Cartels’ smuggling syndicates are at each other’s throats along Mexico’s northern border and in Pacific states known as the Tierra Caliente (Hot Zone) as Mexico sends in its military. The warfare has left hundreds dead and whole city blocks scorched, vehicles burning, and citizens taking shelter from hours-long gun-battles. Millions of Mexicans are readying for worse to come.

But so too should Americans. Because, unlike past drug war conflicts in Mexico, the paramilitary armies are swollen like never before with military-grade weaponry bought and paid for by millions of foreign nationals who answered the siren call of President Joe Biden’s open-doors border over the last 20 months, paying cartels huge amounts of money to cross into the United States. The cartels’ growing arsenals and Mount Everest-sized piles of new cash may inalterably compromise Mexico’s central and state governments like never before.

The very real prospect that America would lose even its current imperfect, wanting partnership with Mexico’s government portends serious security, public safety, and even wide-ranging economic impacts on the American people.

I’m not alone in my estimation that Biden’s cartel-enriching mass migration crisis poses serious threats to important U.S. national interests, including many that are rarely discussed out loud, such as Mexican oil and auto-parts exports.

“The criminal organizations in Mexico have made a lot of money off our lax border enforcement, and it stands to reason they’d invest a substantial percentage of that money into the thing that gives them their power,” Christopher Landau, ambassador to Mexico from 2019 to 2021, told me in a recent telephone interview. “Their power is measured in terms of money and weapons. The more money and weapons they have, the larger stick they’ll be carrying and the more influence they carry in Mexico.”

“It stands to reason that anything that increases the power of the cartels in Mexico is adverse to our interests,” he said.

The U.S. needs at least a minimally reliable Mexican government partner for matters of tracking fugitives, controlling illegal immigration when desired, interdicting drug trafficking, and intelligence-sharing for bi-national criminal investigations, and on a wide range of other national security matters.

Empowered Cartels Might Threaten Exports to US

In the past, the cartels avoided actions most likely to provoke U.S. demands that Mexico conduct military crackdowns, raids, arrests, and (worst of all) extraditions of cartel suspects to the United States for prosecution. All of that was bad for business.

But what happens when what is left of Mexican government autonomy is reduced any further, or entirely, too intimidated or bought off to retaliate on behalf of America?

The probability that Mexico’s newly muscular cartels become true puppet masters of Mexico’s central government stands at a high water mark, only rising the longer Biden allows his mass migration over the southern border to continue fabulously enriching them.

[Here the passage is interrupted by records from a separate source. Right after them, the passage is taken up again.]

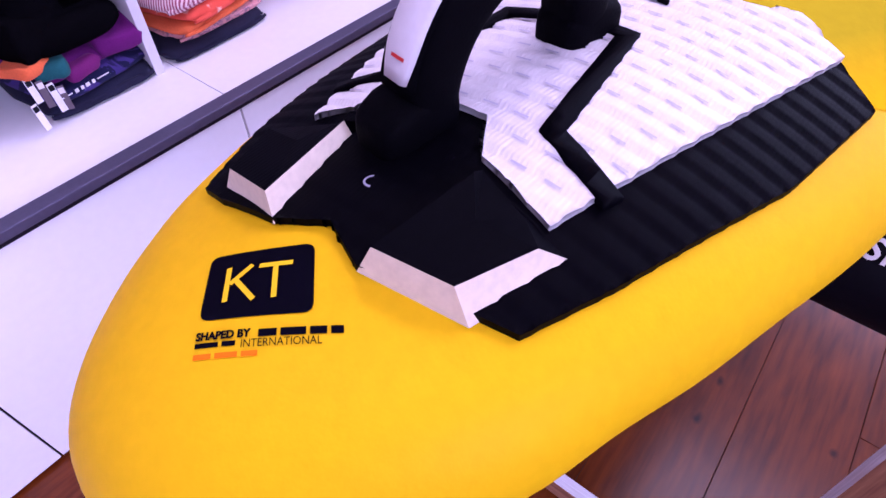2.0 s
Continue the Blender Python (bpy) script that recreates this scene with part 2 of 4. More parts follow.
def worn(name, color, under, scale=230.0, cut=0.60):
    """Print with small specks rubbed off down to the colour below."""
    m = paint(name, color, 0.6, spec=0.03)
    nt = m.node_tree
    b = nt.nodes["Principled BSDF"]
    source = b.inputs["Base Color"].links[0].from_socket
    tex = nt.nodes.new("ShaderNodeTexCoord")
    nz = nt.nodes.new("ShaderNodeTexNoise")
    nz.inputs["Scale"].default_value, nz.inputs["Detail"].default_value, nz.inputs["Roughness"].default_value = scale, 6.0, 0.65
    ramp = nt.nodes.new("ShaderNodeValToRGB")
    ramp.color_ramp.elements[0].position, ramp.color_ramp.elements[1].position = cut, cut + 0.03
    mix = nt.nodes.new("ShaderNodeMixRGB")
    mix.inputs[2].default_value = (*under, 1)
    nt.links.new(tex.outputs["Object"], nz.inputs["Vector"])
    nt.links.new(nz.outputs["Fac"], ramp.inputs[0])
    nt.links.new(ramp.outputs[0], mix.inputs[0])
    nt.links.new(source, mix.inputs[1])
    nt.links.new(mix.outputs[0], b.inputs["Base Color"])
    return m


def graded(name, color, stops, spec=0.04):
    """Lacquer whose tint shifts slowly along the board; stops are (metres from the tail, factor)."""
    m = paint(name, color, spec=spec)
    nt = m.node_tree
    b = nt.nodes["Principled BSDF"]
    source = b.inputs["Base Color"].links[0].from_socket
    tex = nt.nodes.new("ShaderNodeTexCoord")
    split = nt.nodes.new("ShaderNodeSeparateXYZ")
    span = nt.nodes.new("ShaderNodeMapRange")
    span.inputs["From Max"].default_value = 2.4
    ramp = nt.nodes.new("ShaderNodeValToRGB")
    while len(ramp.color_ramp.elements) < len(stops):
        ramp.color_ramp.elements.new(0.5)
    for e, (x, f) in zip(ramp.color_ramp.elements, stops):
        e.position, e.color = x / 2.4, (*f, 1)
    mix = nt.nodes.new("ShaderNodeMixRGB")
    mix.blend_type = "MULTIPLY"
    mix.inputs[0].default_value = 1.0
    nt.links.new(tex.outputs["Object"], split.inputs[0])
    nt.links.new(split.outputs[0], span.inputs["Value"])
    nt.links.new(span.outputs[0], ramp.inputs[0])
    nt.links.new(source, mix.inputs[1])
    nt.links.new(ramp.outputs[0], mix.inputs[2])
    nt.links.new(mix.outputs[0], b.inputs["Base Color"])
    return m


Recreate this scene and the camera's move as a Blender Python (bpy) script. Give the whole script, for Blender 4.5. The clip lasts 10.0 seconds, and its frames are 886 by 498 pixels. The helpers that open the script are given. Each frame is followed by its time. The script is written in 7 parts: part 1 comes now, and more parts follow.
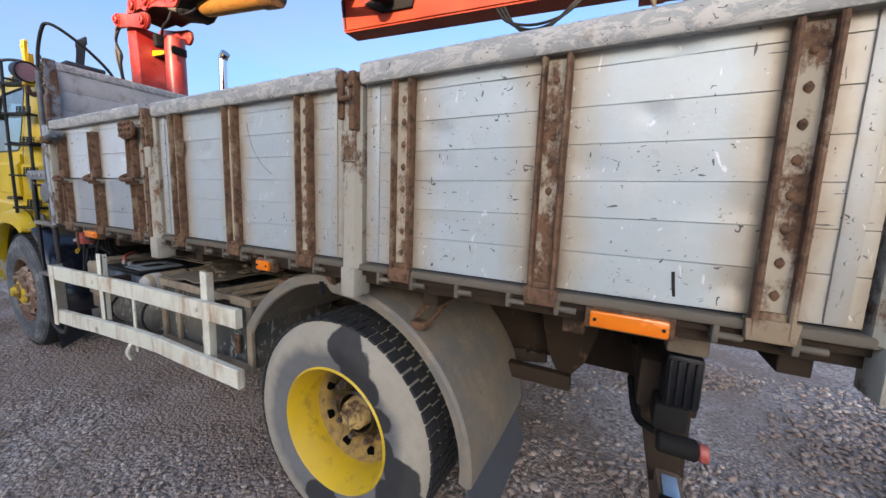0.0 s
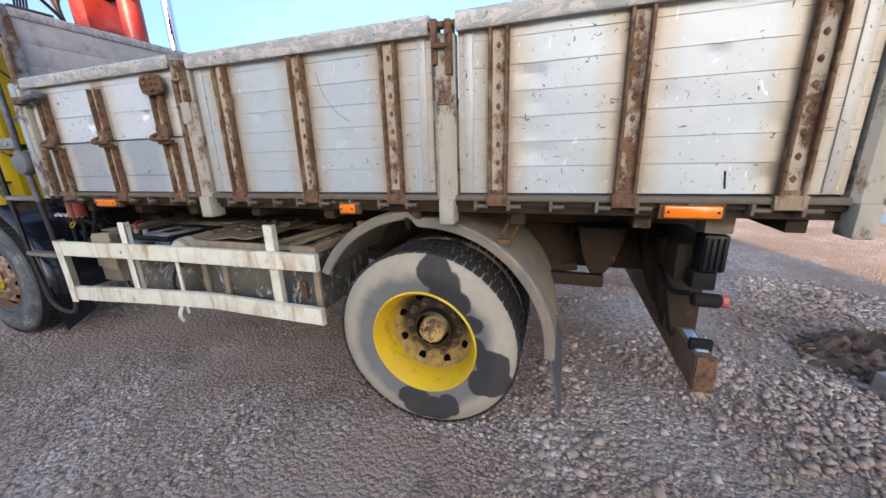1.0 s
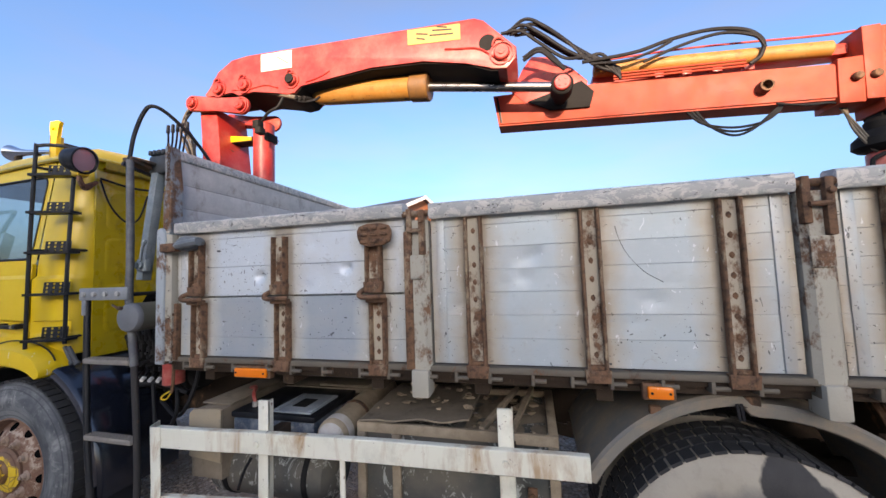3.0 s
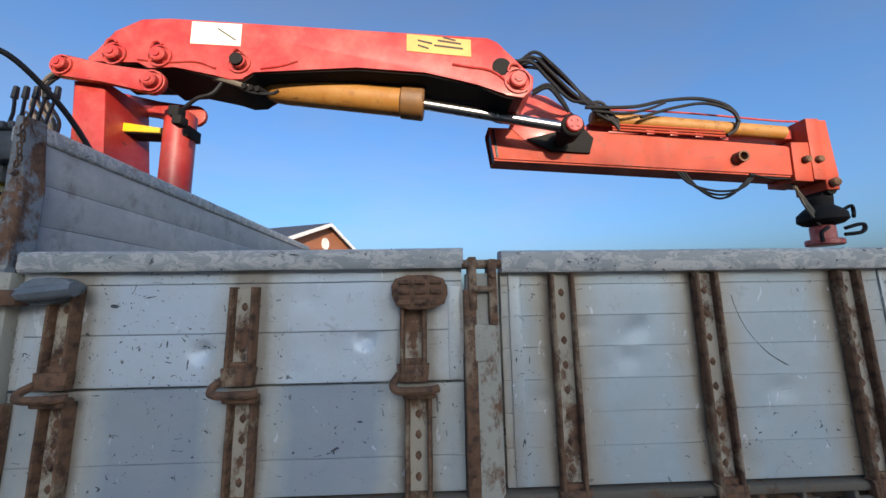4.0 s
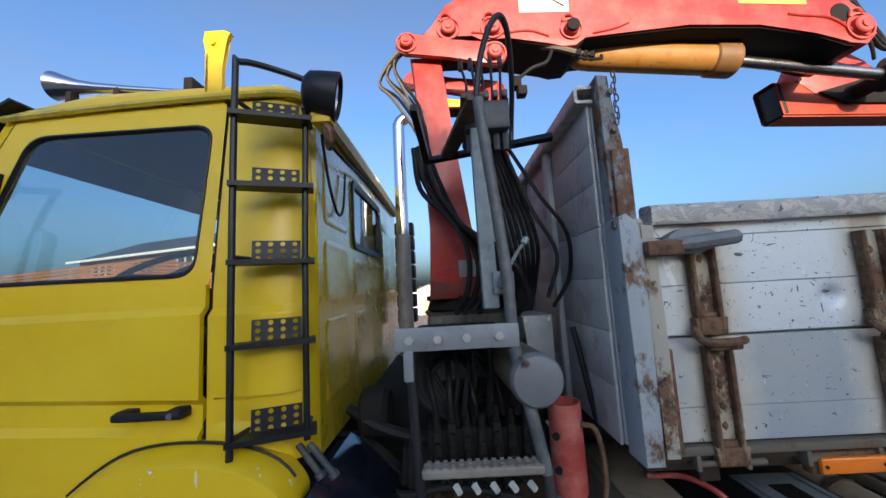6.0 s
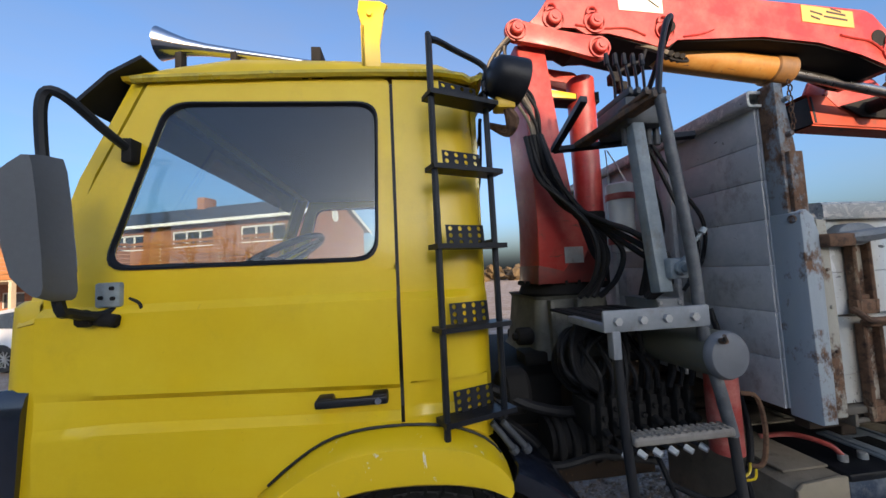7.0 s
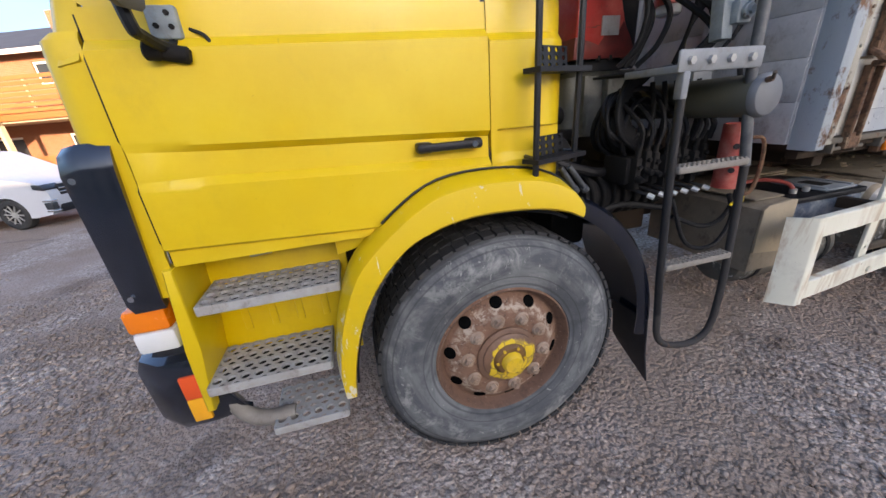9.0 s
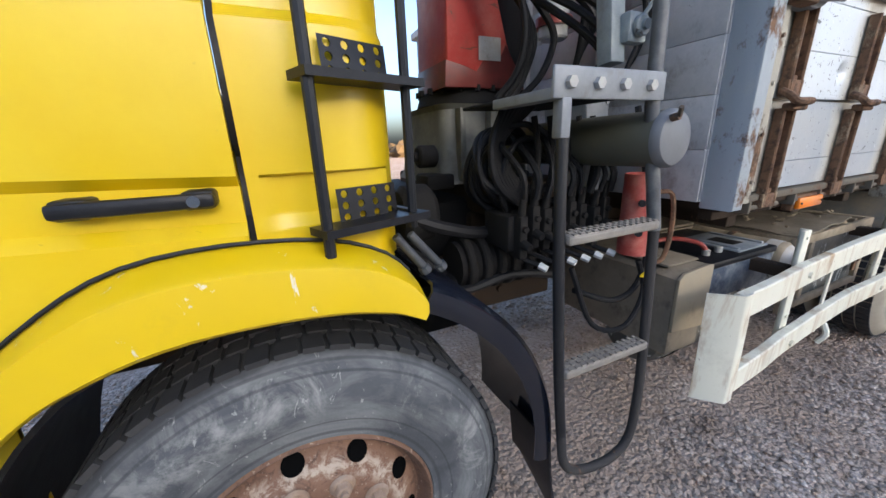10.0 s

Dare anyone finally say this aloud, but: the more militarily powerful the cartels become compared to Mexico’s military, the more likely they will feel free to press a thumb down on the 212 million barrels of Mexican heavy crude oil the U.S. imported in 2021, and nearly a million barrels a day now. Perhaps, for any number of petty reasons of their own — say the U.S. incarcerates a beloved drug-trafficking relative — vengeful paramilitary overlords might want to meddle in Mexico’s huge auto part export business upon which American car makers heavily depend.

Cartel puppet masters less worried about American-ordered retaliations against them inside Mexico might feel emboldened to make thousands of American companies feel less secure operating in the country. Or they might do the same to the hundreds of thousands of American expatriates who make their homes and lives in Mexico. More Americans are concentrated in Mexico than anywhere else outside the U.S., an estimated 1.6 million.

When cartel power and whim to target American communities in Mexico overtakes the power and autonomy of Mexico’s central government to protect and deter on their behalf, what then?

“Your hypothesis does not seem far-fetched to me, in that the more power these groups have in Mexico, the less we can count on Mexico as a partner and the greater the challenge for us on everything dealing with Mexico,” Landeau said. “Even on energy … on auto component supply. It’s conceivable. Our economy is very bound up with Mexico.”